Universal Levenshtein Automata
The paper by Touzet details the Universal Levenshtein Automata.
Some nice computational properties of the (not-deterministic) automata include:
- There are no epsilon transitions.
- The automata are computable on demand, there is no need to store states and transitions in a data structure.
- The states of the automata carry error counts.
- There is a simple subsumption relation that prunes sets of states, so transitions produce small sets of states.
These allow for efficient implementation together with interesting uses.
- We not only know if two strings are within a certain edit distance, but we also know what the edit distance is if they are within the edit distance limit.
- If several strings are compared, we can rank them by their edit distance.
- We can lazily feed characters and string fragments to the automata and get the current error count.

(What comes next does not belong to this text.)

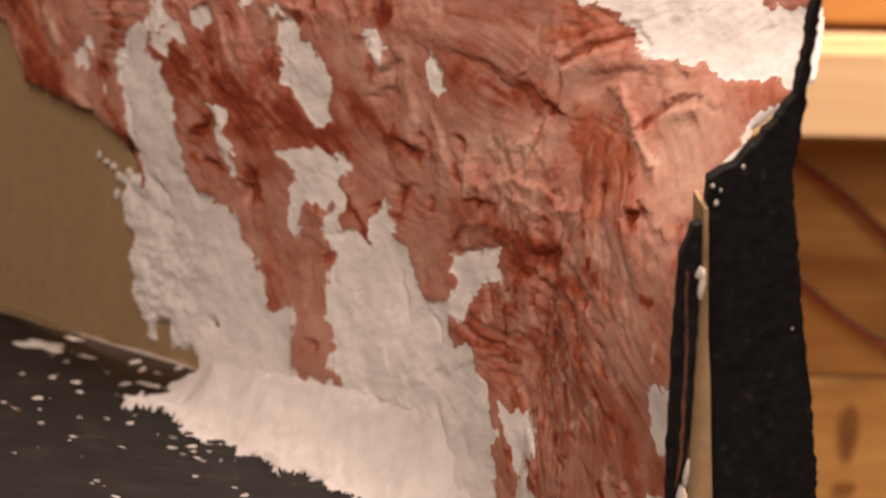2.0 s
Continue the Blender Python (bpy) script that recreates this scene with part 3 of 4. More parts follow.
wash([(20.5, 76.8), (19.9, 71.1)], 1.6, 0.7)
wash([(66.4, 72.9), (79.7, 76.8)], 3.2, 0.65)
wash([(75.3, 75.3), (79.9, 77.3)], 1.5, 0.8)
wash([(87.3, 73.7), (95, 75.3)], 3.0, 0.55)
wash([(70.5, 69.3), (72.9, 70.9)], 1.2, 0.7)
wash([(51.3, 50.6), (59.7, 49.9)], 2.7, 0.5)
wash([(39.4, 69.8), (45.5, 75)], 1.2, 0.6)
wash([(36.5, 93.7), (38.4, 93.5)], 1.1, 1.1)
wash([(36.9, 87.3), (44.3, 80.7)], 1.2, 0.6)
wash([(45.6, 80.9), (53.8, 83.4)], 0.9, 0.8)
wash([(64.3, 105.7), (62.6, 96.1)], 0.8, 0.9)
wash([(92.9, 96.6), (93.6, 91.8)], 0.8, 1)
wash([(105.7, 94.7), (107.9, 95.2)], 1.1, 1)
wash([(36.5, 133.5), (45.1, 136.2), (55.5, 136.6)], 1.4, 0.7)
wash([(34.2, 138), (59.6, 143)], 0.8, 0.5)
wash([(64.1, 119.6), (79.3, 127.9)], 0.8, 0.5)
wash([(97.4, 113.2), (102, 117.1)], 1.1, 0.5)
wash([(23.2, 93.8), (29, 87.4)], 1.1, 0.7)
wash([(86.8, 96.2), (76.8, 106.1)], 5.4, 0.3)
wash([(-16.5, 129.2), (-12.8, 121.2)], 0.9, 0.8)
wash([(-85.1, 73.8), (-78.6, 70.1)], 1.2, 0.8)
wash([(-90.7, 80.9), (-82.6, 73.7)], 1.2, 0.5)
wash([(58.8, 77.3), (73, 79.2)], 3.8, 0.4)
wash([(3.2, 113.1), (5.1, 104.1)], 1.1, 0.7)
wash([(-22.9, 40.5), (-18.2, 34.5)], 1.9, 0.35)
wash([(122.6, 83.1), (122.2, 89.9)], 1.6, 0.6)
wash([(-151.5, 113), (-116.4, 85.7)], 5.1, 0.65)
wash([(-125.2, 84.4), (-111.9, 81.1)], 3.2, 1)
wash([(-170.8, 114.4), (-155.9, 106.2)], 1.9, 0.45)
wash([(-112.8, 140.8), (-93.7, 128.7)], 4.1, 0.5)
wash([(-141.1, 124.8), (-122.1, 107.3)], 2.7, 0.5)
wash([(-91.6, 111), (-89.5, 106.8)], 1.1, 1)
wash([(-69.6, 144.9), (-58.7, 148.2)], 2.7, 0.3)
wash([(-8.4, 145.1), (2.6, 149.3)], 1.2, 0.8)
wash([(-17.2, 130.5), (-14.1, 121.6)], 1.1, 0.8)
wash([(-235.1, 117.3), (-212.4, 114.8)], 1.9, 0.6)
wash([(-184, 126.2), (-180.5, 122.6)], 0.9, 1)
wash([(-220.7, 143.3), (-162, 151.7), (-103.2, 151.1)], 3.2, 0.5)
wash([(-114.6, 143.6), (-84.2, 128.1)], 4.3, 0.45)
wash([(-77.5, 134), (-75.6, 129.7)], 2.2, 0.8)
wash([(1.9, 136.1), (7.6, 122)], 2.2, 0.7)
wash([(-51, 141.9), (-20.9, 143)], 4.1, 0.35)
wash([(-177.3, 154.8), (-138.6, 153.3)], 4.1, 0.4)
wash([(99.5, 110.2), (113.2, 101.9), (120.3, 85.1)], 6.8, -0.44)
wash([(71.8, 117.4), (96.8, 120.3)], 4.6, -0.7)
wash([(109.1, 115.2), (120, 104.4)], 8.1, -0.55)
wash([(33.8, 141.6), (58.2, 145.1)], 1.6, -0.9)
wash([(31.3, 135.3), (60.6, 140.3)], 0.9, -0.9)
wash([(18.9, 141.1), (30.1, 134.4)], 3.5, -0.6)
wash([(14.5, 113.7), (21.4, 94.6)], 1.9, -0.7)
wash([(40, 90.2), (44.2, 82.6)], 1.5, -1.1)
wash([(40.2, 96.1), (63.2, 97.9)], 4.6, -0.55)
wash([(58.5, 98.8), (60.7, 97.6)], 1.4, -1.2)
wash([(26.4, 98.7), (33.8, 86.3)], 1.2, -0.8)
wash([(-43.9, 114.2), (-34, 99.5)], 2.7, -0.6)
wash([(-30.3, 118.4), (-28.2, 116.1)], 3.8, -0.7)
wash([(-105.5, 88.3), (-99.4, 78.7)], 3.0, -0.7)
wash([(-142, 97.9), (-115.6, 89.1)], 4.6, -0.35)
wash([(55.6, 84.8), (70.4, 85.4)], 4.1, -0.4)
wash([(107.5, 83.5), (112.9, 73)], 5.4, -0.35)
wash([(-76, 117.6), (-66.4, 115.2)], 1.4, -0.5)
wash([(-95, 118.3), (-74.6, 120.7)], 1.1, -0.5)
wash([(89.8, 112.4), (106.6, 104)], 0.9, -1.3)
wash([(6.3, 112.5), (11.7, 105.7)], 1.8, -0.8)
wash([(24.7, 121.9), (40.1, 122.9)], 2.7, -0.35)
wash([(2.5, 87), (17, 77.1)], 2.7, -0.3)
wash([(66.1, 103), (78.9, 95.3)], 4.1, -0.35)
wash([(-17.8, 55.7), (1, 32.4)], 4.1, -0.2)
wash([(-125.5, 110.8), (-113.7, 94.3)], 2.7, -0.3)
wash([(-156.6, 133.7), (-141.8, 119.8)], 2.0, -0.8)
wash([(-124.1, 143.8), (-114.7, 128.7)], 1.2, -1.1)
wash([(-106.5, 118.5), (-78.2, 120.4)], 3.2, -0.6)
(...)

This module offers a functor to build matchers for different representations of strings and characters. For a prebuilt matcher for OCaml strings and characters, see Strings
.
String Abstraction
We abstract over strings and characters so that we do not rely on any specific encoding. We only need the following:
- a function to compute length of strings,
- a function to fetch a character at an index, and
- a function to check if two characters are equal.
module type S = sig ... end
Levenshtein Automata
Given a string representation, we produce two Automata:
Make.Lev
, for the standard Levenshtein distance.Make.Dem
, for the Demarau-Levenshtein distance which includes transpositions as a primitve edit operation.